The H.E.A.T curriculum includes three phases, each with 12 sessions and principles to live by. The instructors are as invaluable as the curriculum itself.
H.E.A.T. graduates said they also felt heard by leaders who genuinely cared and listened to them.
“They allow us to speak about how we feel when we want to. If we agreed or not, they allowed it. That matters,” Haynes said. “That’s why I stuck through it. I actually felt it.
“It was never really like we’re doing homework or doing work. We’re actually having a topic of conversation. ‘What is your input? What can we do to help this? What does this mean to you?’
That made it a lot easier.”
H.E.A.T. leaders provide resources to help with the other parts of someone’s life, from Winco grocery cards to career-boosting supports, from barber certificates to something as simple as a connection to someone who can get you to where you need to go.

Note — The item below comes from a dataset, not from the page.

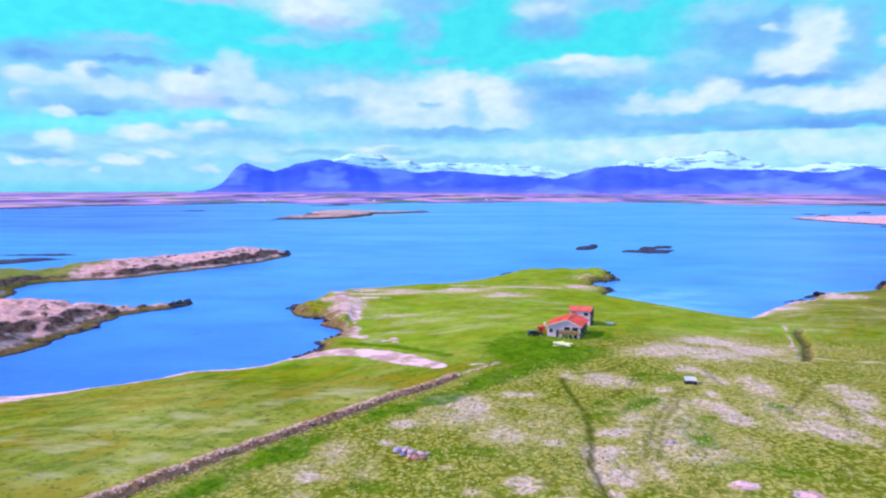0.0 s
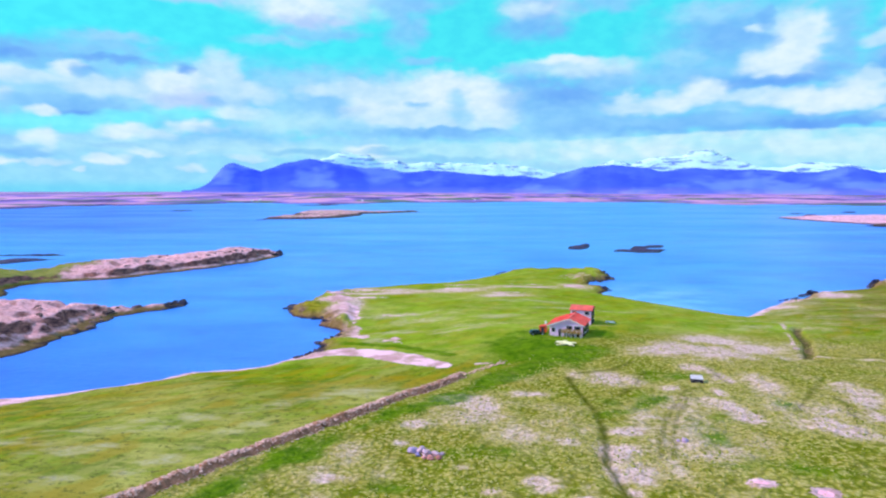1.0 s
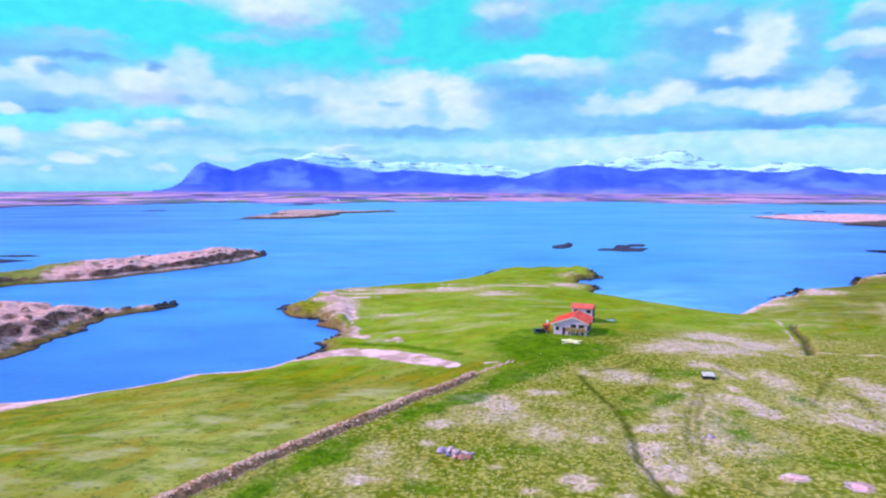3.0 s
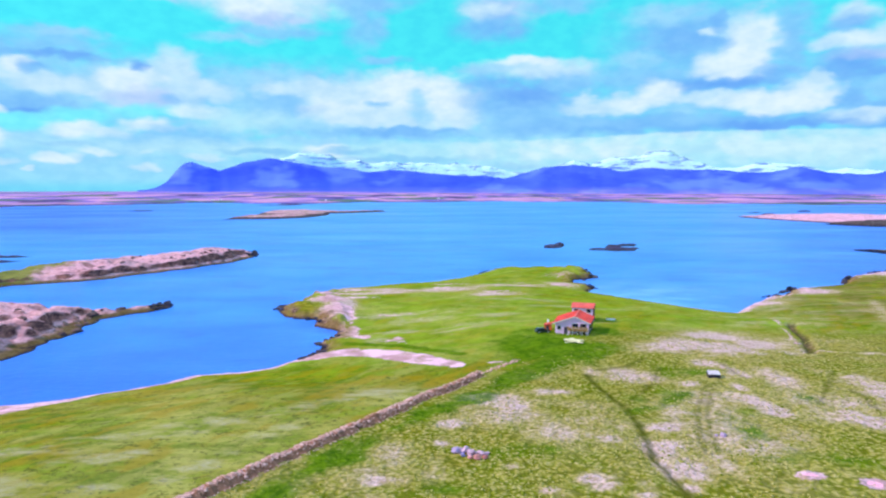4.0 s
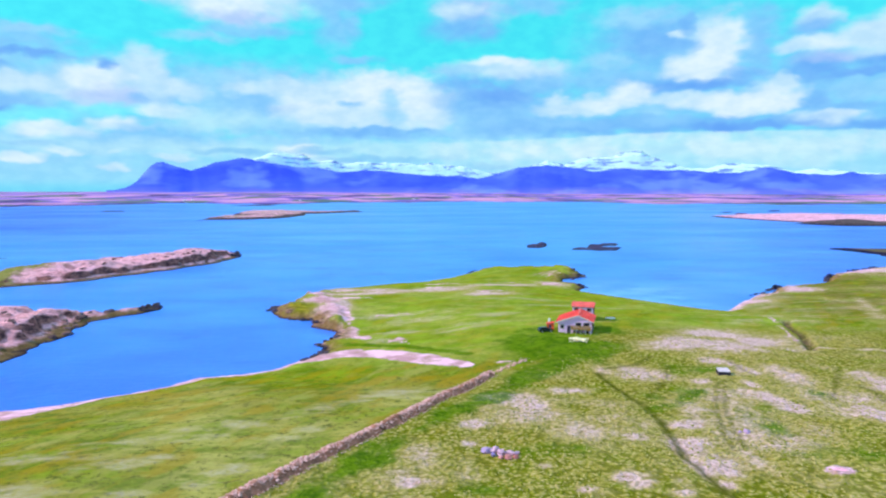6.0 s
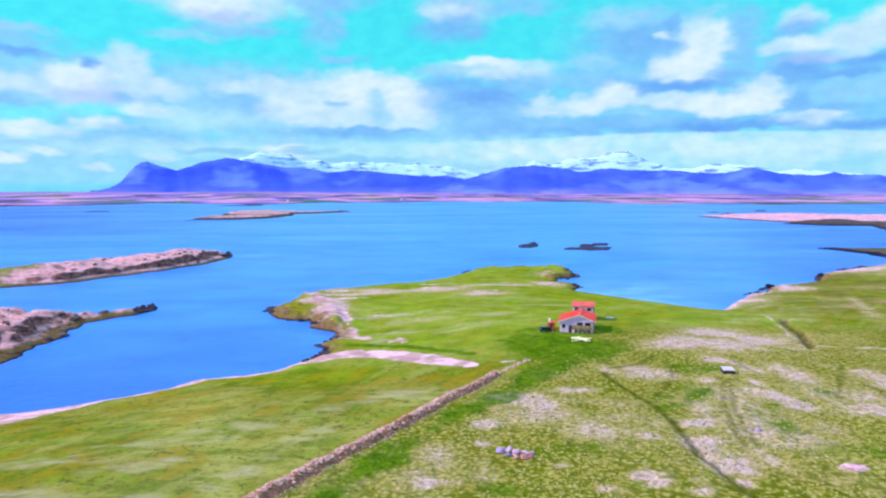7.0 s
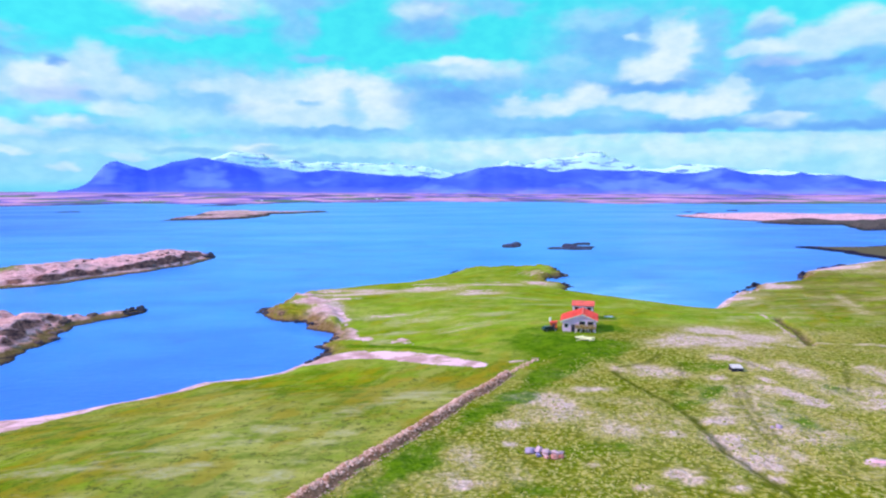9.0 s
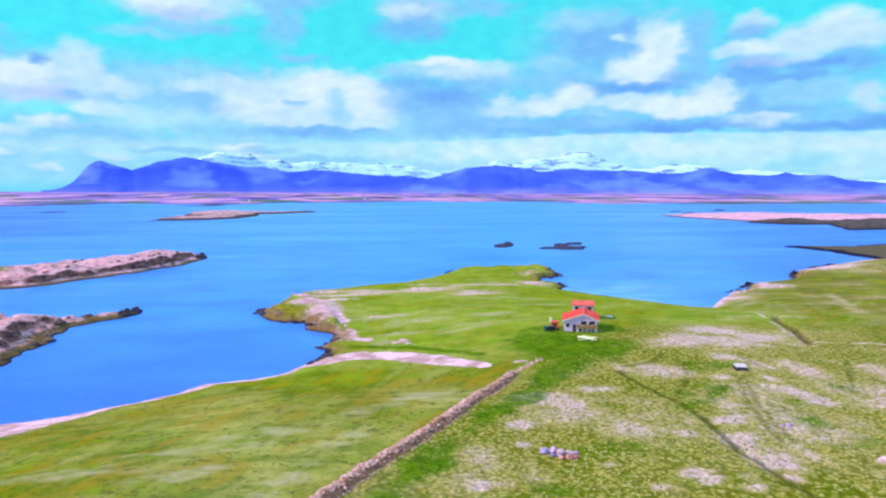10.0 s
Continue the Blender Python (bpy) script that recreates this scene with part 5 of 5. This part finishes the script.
def barn():
    b = thing("barn", pose(34.6, 187.2, 6.0, 0, 0, U), "white outbuilding with a red roof behind the farmhouse", "barn")
    wide, deep, eave, ridge = 5.6, 5.0, 4.0, 4.75
    bm = bmesh.new()
    pts = [(0, 0, -0.8), (0, deep, -0.8), (0, deep, eave), (0, deep / 2, ridge - 0.05), (0, 0, eave)]
    a = [bm.verts.new(p) for p in pts]
    c = [bm.verts.new((wide, p[1], p[2])) for p in pts]
    bm.faces.new(a), bm.faces.new(c[::-1])
    for i in range(5):
        j = (i + 1) % 5
        bm.faces.new((a[i], c[i], c[j], a[j]))
    part("wall", bm, WHITE_WALL, b)
    for side in (0, 1):
        bm = slab((-0.35, eave - 0.22), (deep / 2, ridge), -0.3, wide + 0.3, 0.12, 9)
        for v in bm.verts:
            y = v.co.x if side == 0 else deep - v.co.x
            v.co = Vector((v.co.y, y, v.co.z))
        part("roof", bm, RED_ROOF, b, "red sheet-metal roof slope")
    window(b, 0.5, 2.6, 1.1, 0.9, -0.01)
    window(b, 3.9, 2.6, 1.2, 0.9, -0.01)
    gate = part("door", box(2.3, -0.07, -0.1, 3.9, 0.05, 2.3), DARK_TRIM, b, "dark barn door")
    part("handle", box(3.7, -0.13, 1.0, 3.78, -0.07, 1.3), SHEET_WHITE, gate)
    # the barn's shaded east end gets an added dark sheet too
    part("shade_sheet", box(wide + 0.005, 0.05, -0.5, wide + 0.05, deep - 0.05, eave - 0.1), DARK_WALL, b, "dark sheet standing in for shade on the east wall")
    pane = part("window", box(wide - 0.05, 2.0, 1.2, wide + 0.08, 3.4, 2.2), WINDOW, b, "dark window pane")
    part("window_frame", box(wide - 0.02, 1.9, 1.1, wide + 0.12, 3.5, 1.2), SHEET_WHITE, pane)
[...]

Even if it’s something that’s mentioned in passing, said Haynes, Choo would say “‘Let’s see what we can do. It’s not just about being heard, it’s about taking what we say seriously. I'm offering to do this to help you, too.’”
Poverty is identified as a primary issue. Support for Black fathers in homes is another. But overall, the work aims to elevate Black men and youth.
Thursday’s (April 8) graduation brought celebration and tears. Speakers included Felesia Otis — mother of Keaton Otis — who was killed by police during a traffic stop in 2010; Nike Greene with Portland's Office of Violence Prevention; and Carl Rucker, a mentor with Volunteers of America who talked about the deep loss community members have experienced due to gun violence. The original graduation was intended for nine students.
The young men who are here today, said Travis Gamble, a County Community Justice Manager, “Are so intelligent and that’s something they probably don’t hear often, especially wrapped up in the system."
“There are Black folks who don't feel like they could be a lawyer or a doctor,” said Haynes.
“They don’t believe it. They feel like they can only be this or that. But we can learn about stocks and investments, real estate, how to own your own home, even having a company.”
Haynes says he’s thinking about his future, and what he wants to be. He has a car, he’s making money, and he’s ready to take care of his needs.
“I’m getting ready to apply for a job,” he said. “I want to be a barber and retire as a barber.
That’s a trade you can take with you.... I take care of what I need to take care.”